* [The task]: List every line below containing "parts".
--- begin Source material ---
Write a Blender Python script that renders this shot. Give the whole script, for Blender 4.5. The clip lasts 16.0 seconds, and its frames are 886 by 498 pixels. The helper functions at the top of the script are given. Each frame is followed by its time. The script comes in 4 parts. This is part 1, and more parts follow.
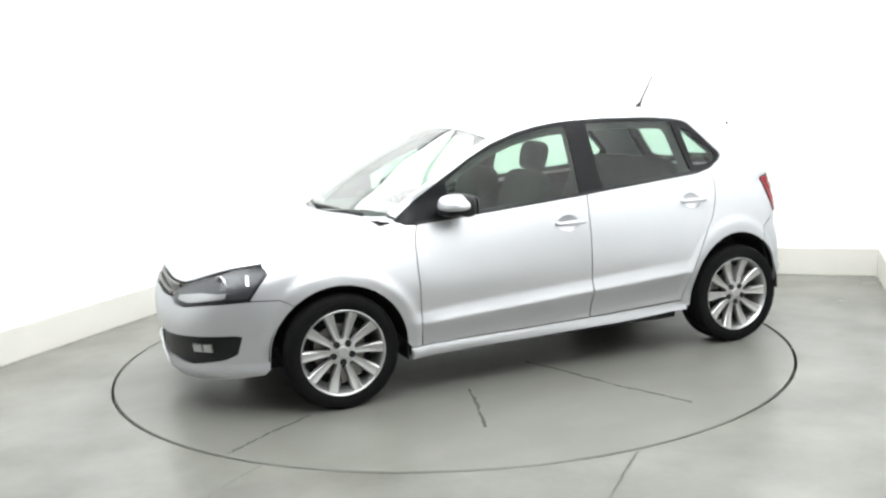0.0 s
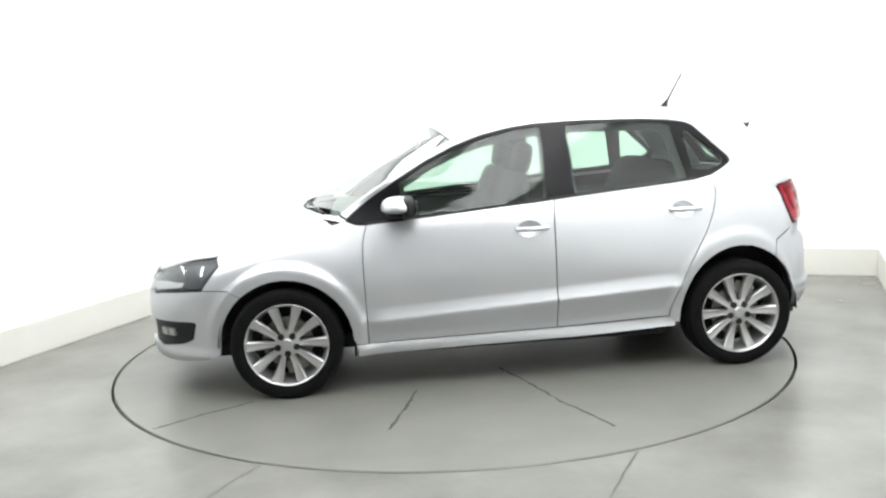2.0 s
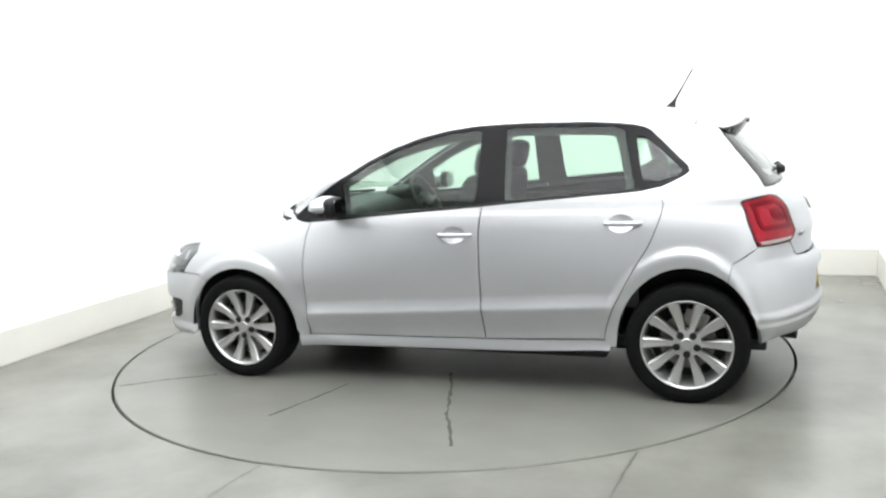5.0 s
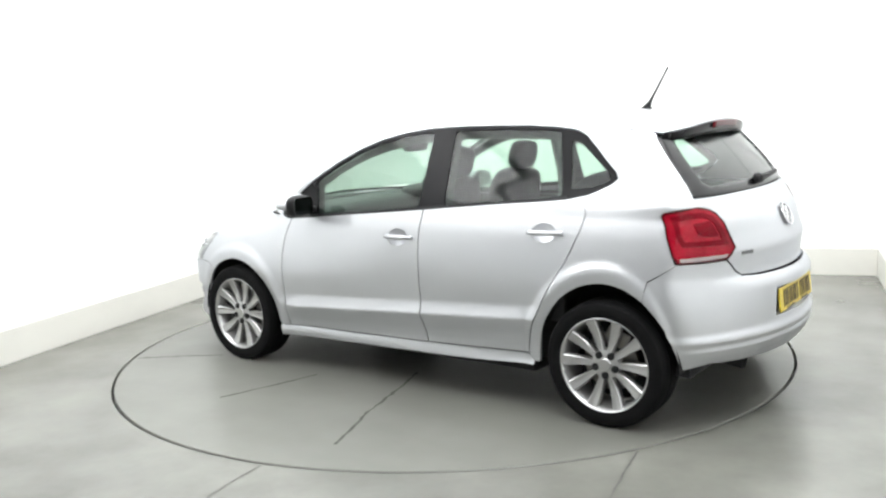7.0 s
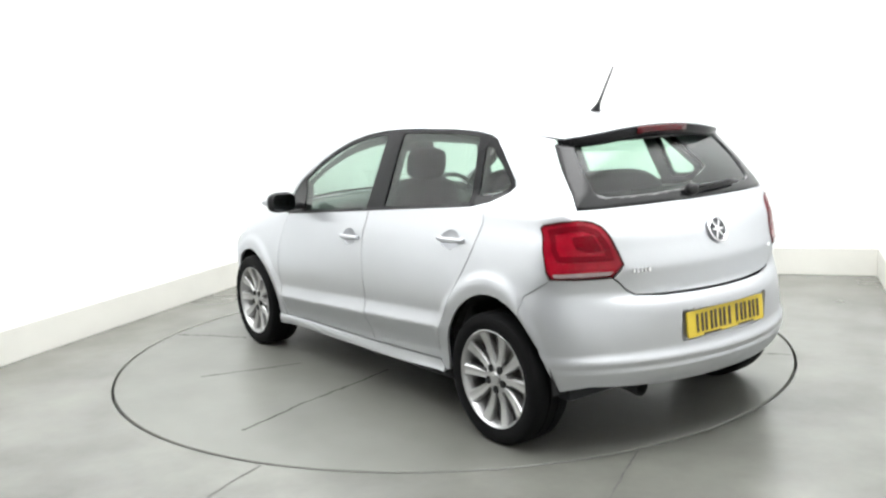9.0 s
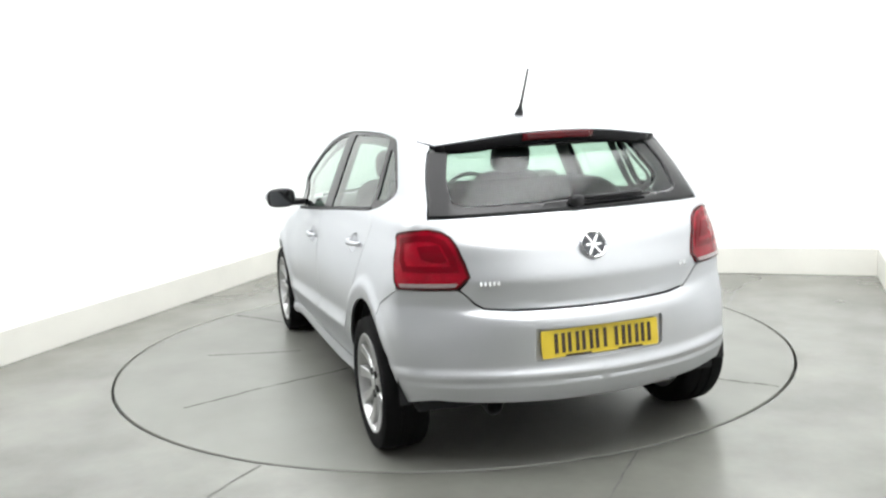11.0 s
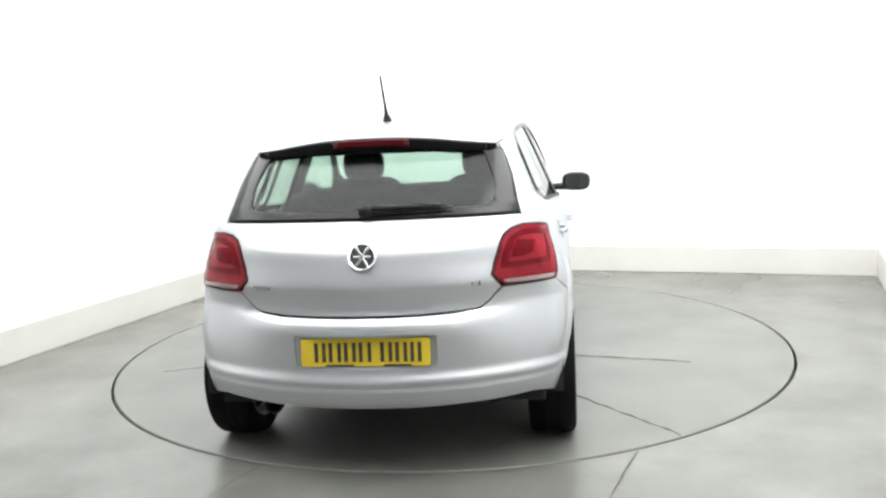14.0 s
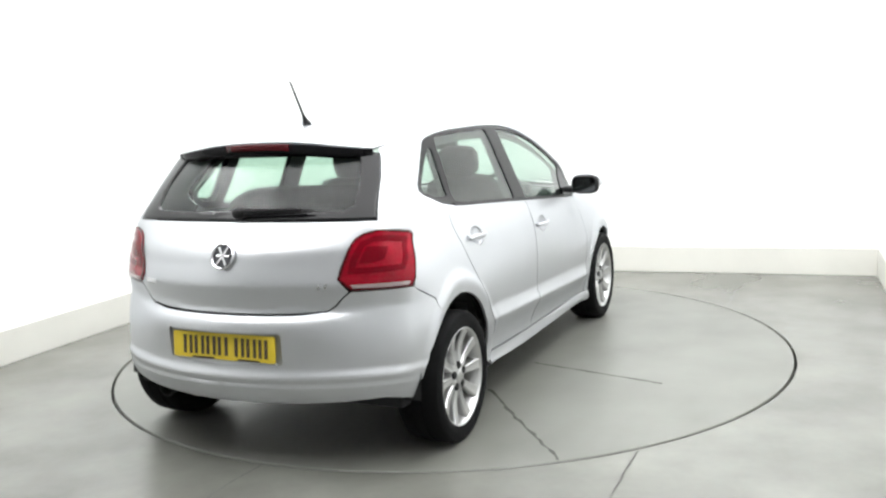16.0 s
--- end Source material ---
--- begin Source material ---
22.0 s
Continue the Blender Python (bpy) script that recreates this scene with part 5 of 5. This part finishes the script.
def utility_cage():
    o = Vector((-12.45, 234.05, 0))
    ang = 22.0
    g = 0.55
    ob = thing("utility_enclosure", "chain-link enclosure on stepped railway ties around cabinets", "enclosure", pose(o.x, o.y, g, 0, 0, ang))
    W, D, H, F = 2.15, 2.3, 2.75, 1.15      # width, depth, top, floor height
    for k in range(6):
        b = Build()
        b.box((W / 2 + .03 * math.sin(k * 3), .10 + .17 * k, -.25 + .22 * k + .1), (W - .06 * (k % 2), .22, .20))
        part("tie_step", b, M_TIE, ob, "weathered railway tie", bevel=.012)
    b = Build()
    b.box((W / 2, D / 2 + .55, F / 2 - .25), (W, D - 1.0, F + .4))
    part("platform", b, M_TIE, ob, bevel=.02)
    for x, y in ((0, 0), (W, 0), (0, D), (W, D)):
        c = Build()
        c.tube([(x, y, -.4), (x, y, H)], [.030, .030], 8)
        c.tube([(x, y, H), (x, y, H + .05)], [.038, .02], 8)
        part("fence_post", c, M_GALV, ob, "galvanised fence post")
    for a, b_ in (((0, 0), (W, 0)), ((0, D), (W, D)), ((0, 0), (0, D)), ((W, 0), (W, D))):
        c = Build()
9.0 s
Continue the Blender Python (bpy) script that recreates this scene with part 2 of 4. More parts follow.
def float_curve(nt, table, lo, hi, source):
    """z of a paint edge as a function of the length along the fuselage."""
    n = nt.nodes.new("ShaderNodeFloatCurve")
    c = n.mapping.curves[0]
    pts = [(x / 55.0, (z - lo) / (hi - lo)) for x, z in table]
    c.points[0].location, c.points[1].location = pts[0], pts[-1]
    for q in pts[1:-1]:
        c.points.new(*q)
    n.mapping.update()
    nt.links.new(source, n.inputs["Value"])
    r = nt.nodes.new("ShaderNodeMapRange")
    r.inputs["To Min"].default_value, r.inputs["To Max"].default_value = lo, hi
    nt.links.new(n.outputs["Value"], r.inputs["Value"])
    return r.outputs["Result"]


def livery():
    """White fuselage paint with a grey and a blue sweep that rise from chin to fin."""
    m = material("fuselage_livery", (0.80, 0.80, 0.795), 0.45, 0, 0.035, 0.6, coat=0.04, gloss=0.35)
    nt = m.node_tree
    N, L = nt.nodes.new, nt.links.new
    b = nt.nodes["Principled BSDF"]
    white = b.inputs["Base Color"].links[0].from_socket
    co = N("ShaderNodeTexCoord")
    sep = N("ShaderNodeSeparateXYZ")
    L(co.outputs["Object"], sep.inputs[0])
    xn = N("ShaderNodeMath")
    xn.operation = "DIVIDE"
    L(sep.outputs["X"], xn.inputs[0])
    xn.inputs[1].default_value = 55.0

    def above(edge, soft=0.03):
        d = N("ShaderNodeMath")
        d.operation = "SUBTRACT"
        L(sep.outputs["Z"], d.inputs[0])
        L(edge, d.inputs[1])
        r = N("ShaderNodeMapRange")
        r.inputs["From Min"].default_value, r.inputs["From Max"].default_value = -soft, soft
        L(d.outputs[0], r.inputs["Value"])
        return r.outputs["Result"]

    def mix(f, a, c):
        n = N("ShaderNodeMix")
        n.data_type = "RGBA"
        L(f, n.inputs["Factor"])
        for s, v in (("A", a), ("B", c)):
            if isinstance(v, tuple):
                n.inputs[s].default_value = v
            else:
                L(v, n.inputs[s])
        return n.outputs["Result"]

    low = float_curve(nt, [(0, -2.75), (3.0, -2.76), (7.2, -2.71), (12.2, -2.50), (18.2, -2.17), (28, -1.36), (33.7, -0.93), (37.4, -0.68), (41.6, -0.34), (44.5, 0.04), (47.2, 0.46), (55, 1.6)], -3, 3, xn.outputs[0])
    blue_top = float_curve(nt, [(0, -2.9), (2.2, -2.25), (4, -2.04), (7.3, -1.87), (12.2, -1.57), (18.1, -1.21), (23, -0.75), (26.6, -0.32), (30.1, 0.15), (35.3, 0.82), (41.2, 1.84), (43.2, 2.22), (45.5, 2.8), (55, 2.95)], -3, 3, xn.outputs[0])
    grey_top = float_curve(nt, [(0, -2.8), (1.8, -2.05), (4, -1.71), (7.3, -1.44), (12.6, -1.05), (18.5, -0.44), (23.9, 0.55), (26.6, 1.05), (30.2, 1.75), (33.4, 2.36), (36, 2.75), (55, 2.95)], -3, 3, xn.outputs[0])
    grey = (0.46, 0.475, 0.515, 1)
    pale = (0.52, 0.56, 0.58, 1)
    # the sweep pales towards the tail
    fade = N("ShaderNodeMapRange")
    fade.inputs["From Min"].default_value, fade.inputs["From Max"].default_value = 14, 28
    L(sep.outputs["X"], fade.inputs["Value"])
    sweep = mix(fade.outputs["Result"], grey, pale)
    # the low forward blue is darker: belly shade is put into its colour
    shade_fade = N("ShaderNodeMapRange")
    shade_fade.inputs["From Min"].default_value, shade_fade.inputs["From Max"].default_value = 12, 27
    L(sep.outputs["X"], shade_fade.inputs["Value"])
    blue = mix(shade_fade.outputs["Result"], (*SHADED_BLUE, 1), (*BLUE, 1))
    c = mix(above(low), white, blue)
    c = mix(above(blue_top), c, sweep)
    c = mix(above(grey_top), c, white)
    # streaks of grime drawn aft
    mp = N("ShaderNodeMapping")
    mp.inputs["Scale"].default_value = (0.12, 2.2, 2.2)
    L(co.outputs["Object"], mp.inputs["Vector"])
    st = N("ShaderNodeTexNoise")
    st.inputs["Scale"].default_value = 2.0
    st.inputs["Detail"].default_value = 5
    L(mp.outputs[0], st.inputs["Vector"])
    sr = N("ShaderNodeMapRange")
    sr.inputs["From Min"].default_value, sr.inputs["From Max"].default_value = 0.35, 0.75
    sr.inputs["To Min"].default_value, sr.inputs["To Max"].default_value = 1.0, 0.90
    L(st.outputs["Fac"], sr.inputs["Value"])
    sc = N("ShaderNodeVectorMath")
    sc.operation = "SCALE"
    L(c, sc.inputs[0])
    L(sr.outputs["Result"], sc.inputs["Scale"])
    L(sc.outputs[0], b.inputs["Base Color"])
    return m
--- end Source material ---
* [Full solution]:
Write a Blender Python script that renders this shot. Give the whole script, for Blender 4.5. The clip lasts 16.0 seconds, and its frames are 886 by 498 pixels. The helper functions at the top of the script are given. Each frame is followed by its time. The script comes in 4 parts. This is part 1, and more parts follow.
Continue the Blender Python (bpy) script that recreates this scene with part 2 of 4. More parts follow.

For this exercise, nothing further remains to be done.